Мартин Хайдеггер: вечное возвращение – способ существования сущего
Согласно Мартину Хайдеггеру, существует всего лишь один-единственный метафизический вопрос, наиважнейший. Это вопрос о бытии, причём именно о самом бытии – о бытии или о существовании как таковом.
Сознание собственного бытия, вообще бытия, и, соответственно, этот вопрос невозможны без изначальной причастности к чему-то альтернативному, к иному, нежели бытие, допустим, к ничто.
Действительно ли ничто – альтернатива бытию, принадлежит ли оно к его природе, связано с ним как-то иначе или ничто и бытие – одно и то же? Это предмет философских исследований.
Присущая нам изначально причастность к ничто в любом случае, хотим мы того или нет, открывает метафизический вопрос. И оставляет его перманентно открытым, сознаём мы сей факт или нет: размышляем мы о бытии или не размышляем, метафизика – это мы сами и всё, что вокруг, – весь этот мир. Ответ невозможен, поскольку, как пишет Хайдеггер, «нам не известен тот горизонт, откуда можно было бы постичь и зафиксировать смысл слова есть».
Формулируют метафизический вопрос по-разному, но смысл остаётся всё тем же. Хайдеггер предпочитает такую формулировку: «Почему всюду сущее, а не ничто?». То есть почему вообще существует что бы то ни было, а не ничто?

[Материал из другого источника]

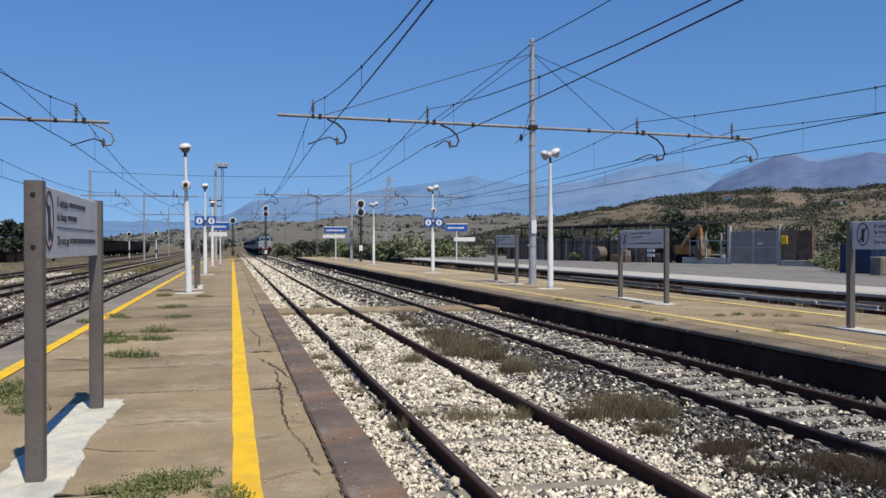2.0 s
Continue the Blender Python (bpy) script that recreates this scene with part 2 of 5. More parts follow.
def rrect(x0, x1, z0, z1, r, n=4):
    """Outline of a rectangle with rounded corners."""
    pts = []
    for cx, cz, w0 in ((x1 - r, z1 - r, 0), (x0 + r, z1 - r, 90), (x0 + r, z0 + r, 180), (x1 - r, z0 + r, 270)):
        for i in range(n + 1):
            w = radians(w0 + 90 * i / n)
            pts.append((cx + r * math.cos(w), cz + r * math.sin(w)))
    return pts


def part(name, shape, material, parent=None, label="", smooth=False, loc=None):
    me = shape if isinstance(shape, bpy.types.Mesh) else shape.mesh(name, smooth)
    if not me.materials:
        me.materials.append(material)
    ob = new(name, me)
    ob.parent = parent
    if loc is not None:
        ob.location = loc
    return tagged(ob, label)


def thing(name, loc, label, category, group="", kind=""):
    ob = new(name)
    ob.location = loc
    ob.empty_display_size = 0.2
    return tagged(ob, label, category, group, kind)


rnd = random.Random(7)
PZ = 0.35        # platform surface over the rails' running top

# ---- ground ----
def build_ground():
    s = Shape()
    xs = [-4500, -1500, -500, -150, -60, -20, 20, 60, 150, 500, 1500, 4500]
    ys = [-4500, -800, -100, 0, 60, 120, 250, 500, 1000, 2000, 4500]
    for y in ys:
        for x in xs:
            s.v.append((x, y, -0.62))
    w = len(xs)
    for j in range(len(ys) - 1):
        for i in range(w - 1):
            s.f.append((j * w + i, j * w + i + 1, j * w + w + i + 1, j * w + w + i))
    tagged(part("ground", s, GROUND), "dry yellowish earth with patches of green", "ground", kind="structure")


build_ground()


def strip(name, x0, x1, y0, y1, z, material, label, bumpy=0.03, step=0.6, thick=0.4, kind="structure", category="ground"):
    """A sheet of uneven ground with closed sides."""
    s = Shape()
    nx = max(2, int((x1 - x0) / step) + 1)
    ys = [y0]
    while ys[-1] < y1:
        ys.append(ys[-1] + step * (1 + max(0, ys[-1] - 15) * 0.06))
    ys[-1] = y1
    for y in ys:
        for i in range(nx):
            x = x0 + (x1 - x0) * i / (nx - 1)
            e = 0 if i in (0, nx - 1) else 1
            s.v.append((x, y, z + e * bumpy * noise.noise(Vector((x * 0.9, y * 0.9, z * 3))) - (0 if e else thick)))
    for j in range(len(ys) - 1):
        for i in range(nx - 1):
            s.f.append((j * nx + i, j * nx + i + 1, j * nx + nx + i + 1, j * nx + nx + i))
    return tagged(part(name, s, material, smooth=True), label, category, kind=kind)


FAR = 620
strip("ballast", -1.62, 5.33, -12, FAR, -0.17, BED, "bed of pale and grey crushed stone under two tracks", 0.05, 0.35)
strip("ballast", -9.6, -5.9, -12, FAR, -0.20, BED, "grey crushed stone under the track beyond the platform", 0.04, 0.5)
strip("dirt", -70, -9.5, -12, FAR, -0.24, EARTH, "dry weedy earth between sidings", 0.10, 1.2)
strip("dirt", 10.4, 16.4, -12, 260, -0.06, EARTH, "dusty dark earth with a disused siding", 0.08, 0.6)
strip("yard", 26, 75, -40, 140, 0.30, ASPHALT, "patched grey asphalt yard behind the platform", 0.03, 1.5, 0.6)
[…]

Из этого основного вопроса вытекает, с ним связан или, наоборот, к нему приводит другой вопрос: «Что есть сущее?», которым философы, как правило, руководствуются в своих изысканиях. Структура же данного вопроса такова, что включает в себя по крайней мере два важнейших аспекта, два важнейших вопроса: 1) «Каково устройство сущего?» и 2) «Каким образом может существовать то, что существует, – каков способ существования сущего?».